Actuellement, sur environ 150 gares, 70 sont "intégralement accessibles" aux PMR. "D'ici 2025, une de nos priorités est de doubler ce nombre". Mais une accessibilité intégrale, c'est quoi ? "Cela inclut des ascenseurs ou des rampes d’accès vers chaque quai (pour les parents avec landau, les personnes ayant des difficultés de déplacement, les personnes en fauteuil roulant, les cyclistes avec vélo non pliable, etc.), des quais rehaussés, des chemins podotactiles pour personnes malvoyantes et au moins un guichet ou automate de vente accessible aux personnes à mobilité réduite", précise-t-il.

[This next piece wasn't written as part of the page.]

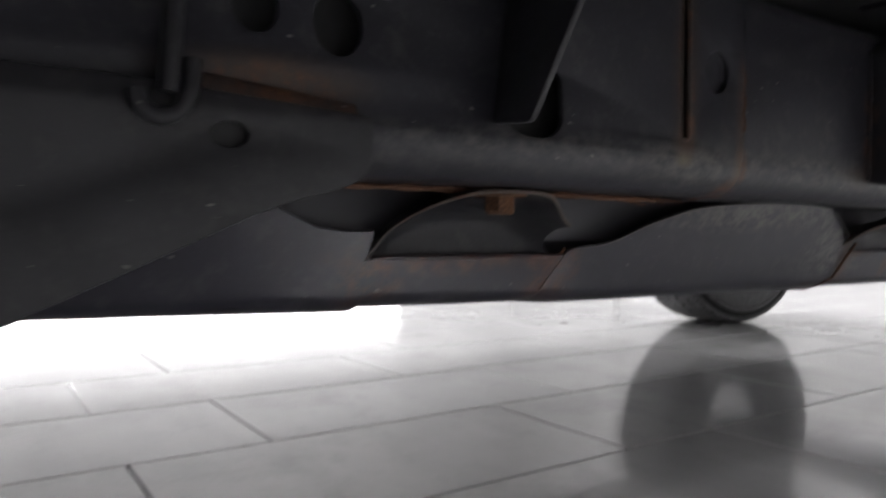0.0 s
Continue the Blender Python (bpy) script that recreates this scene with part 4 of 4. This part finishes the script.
under(part("rust_stain_patch", sheet(rounded([(-.305, 1.16), (-.255, 1.15), (-.240, 1.23), (-.275, 1.27), (-.31, 1.22)], .02), [], .0006, lambda u, v, w: (u, v, .5640 + w), .0001), painted("rusty_drip", (.20, .15, .09), .7), None, "brown water stain"), body)
# hole in the pan drawn as a black dish, its shade in the colour
under(part("drain_plug", lathe([(.0005, .559), (.008, .5595), (.011, .562), (.012, .5655)], (-.249, 1.255, 0), "z", 20), M_SEAL_SHADE, None, "dark oval hole, its shade put into a black dish"), body)
# rear body channel seen past the slider plates
under(part("rear_channel", sheet([(-.17, 1.30), (-.06, 1.30), (-.06, 1.68), (-.17, 1.68)], [rounded([(-.135, 1.38), (-.11, 1.38), (-.11, 1.42), (-.135, 1.42)], .004), rounded([(-.125, 1.48), (-.10, 1.48), (-.10, 1.51), (-.125, 1.51)], .004)], .002,
      lambda u, v, w: (u, v, .462 + w + .06 * (-.06 - u)), .0005), painted("pale_primed_channel", (.5, .5, .5), .4), None, "pale primed channel with slots"), body)

# added pale tab, brightens two holes of the rear slider plate
under(part("channel_end", boxed((-.108, 1.655, .402), (-.060, 1.659, .460), .001), painted("pale_primed_tab", (.5, .5, .5), .4), None, "added pale tab that makes two bracket holes look bright"), body)

# upper body that closes the vehicle above the sills
MIRROR = -1.51


def both_sides(name, make, material, label=""):
    for flip in (False, True):
        bm_ = make()
        if flip:
            for v in bm_.verts:
                v.co.x = MIRROR - v.co.x
        under(part(name, bm_, material, None, label), body)


both_sides("rear_quarter", lambda: thicken(loft([[(-.004, y, z) for z in (.93, 1.04, 1.15)] for y in (BACK, -.9, -.245)]), .003), M_SILVER)
both_sides("rear_corner", lambda: thicken(loft([[(-.004, y, z) for z in (.58, .75, .929)] for y in (BACK, -1.12)]), .003), M_SILVER)
under(part("far_door_panel", thicken(loft([[(MIRROR, y, z) for z in (.565, .8, 1.15)] for y in (SIDE0, .5, 1.74)]), .003), M_SILVER), body)
section = rounded([(-.003, 1.151), (-.07, 1.70), (-.20, 1.82), (-1.31, 1.82), (-1.44, 1.70), (-1.507, 1.151)], [0, .12, .12, .12, .12, 0], 6)
under(part("hard_top", caps(loft([[(x, y + (1.82 - z) * slope, z) for x, z in section] for y, slope in ((BACK, -.02), (-.3, 0), (1.02, .42))], close_cols=True)), painted("black_top", (.03, .03, .032), .5)), body)
M_GLASS = painted("tinted_glass", (.02, .022, .024), .06, .02)
for y0, y1 in ((-1.45, -.55), (-.45, .35), (.45, 1.02)):
    both_sides("side_window", lambda: thicken(loft([[(-.008 - (z - 1.151) * .122 + .006, y + (1.82 - z) * (.42 if y > 1 else 0), z) for z in (1.22, 1.64)] for y in (y0, y1)]), .003), M_GLASS)
under(part("windscreen", thicken(loft([[(x, 1.02 + (1.82 - z) * .42 + .004, z) for z in (1.22, 1.76)] for x in (-1.38, -.13)]), .003), M_GLASS), body)
hood = [(-.28, .80), (-.27, 1.02), (-.31, 1.10), (-.55, 1.135), (-.96, 1.135), (-1.20, 1.10), (-1.24, 1.02), (-1.23, .80)]
under(part("hood", caps(loft([[(-.755 + (x + .755) * w, y, .80 + (z - .80) * h) for x, z in hood] for y, w, h in ((1.30, 1.5, 1.06), (1.9, 1.12, 1.03), (2.74, 1.0, .95))], close_cols=True)), M_SILVER), body)
under(part("grille", boxed((-1.20, 2.75, .62), (-.31, 2.80, 1.10), .02), M_SILVER), body)
for k in range(7):
    under(part("grille_slot", boxed((-.985 + k * .07, 2.798, .70), (-.945 + k * .07, 2.805, 1.0), .002), M_SEAL_SHADE), body)
both_sides("headlight", lambda: lathe([(.001, .03), (.06, .022), (.085, .008), (.09, 0)], (-.40, 2.80, .90), "y", 28), M_STEEL)
under(part("front_bumper", boxed((-1.50, 2.86, .50), (-.01, 2.98, .68), .02), M_FLARE), body)
for xx in (-1.05, -.46):
    under(part("bumper_arm", boxed((xx - .04, 2.55, .54), (xx + .04, 2.87, .64), .006), M_DARK), body)
under(part("rear_bumper", boxed((-1.46, BACK - .14, .46), (-.05, BACK - .021, .62), .02), M_FLARE), body)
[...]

Et au niveau des trains, il y a de bonnes nouvelles pour Stephan: "Dans le cadre de la modernisation de sa flotte, la SNCB a commandé 445 voitures M7 à double étage". Le communiqué de presse évoquant la mise en service imminente d'une cinquantaine de rames d'ici la fin de l'année 2020, donne des détails importants: "La SNCB a décidé que tous les quais devront être d’une hauteur de 76 cm et que chaque nouvelle commande de matériel ferroviaire devra respecter cette hauteur d’embarquement. La première prochaine commande de trains M7 à double étage sera adaptée en ce sens, pour permettre à chacun de prendre le train sans assistance grâce à une plateforme coulissante. Des adaptations accélérées auront lieu dans les gares qui jalonnent les trajets des trains M7 afin qu’elles soient, elles aussi, intégralement accessibles".
Ces investissements représentent des centaines de millions d'euros.
Au niveau de l'utilisation des trains et gares par les PMR, la SNCB n'a pas beaucoup de chiffres. "Ce sont les demandes d’assistance par des personnes à mobilité réduite: en 2019, près de 52.000 personnes ont eu recours à ce service (contre 47.500 en 2018 et 45.000 en 2017). Cette évolution est entre autres liée à la possibilité, depuis 2017, de réserver une assistance 3 heures à l’avance dans 40 gares (en plus de la possibilité de réserver une assistance 24h à l’avance dans plus de 130 gares)", conclut le porte-parole.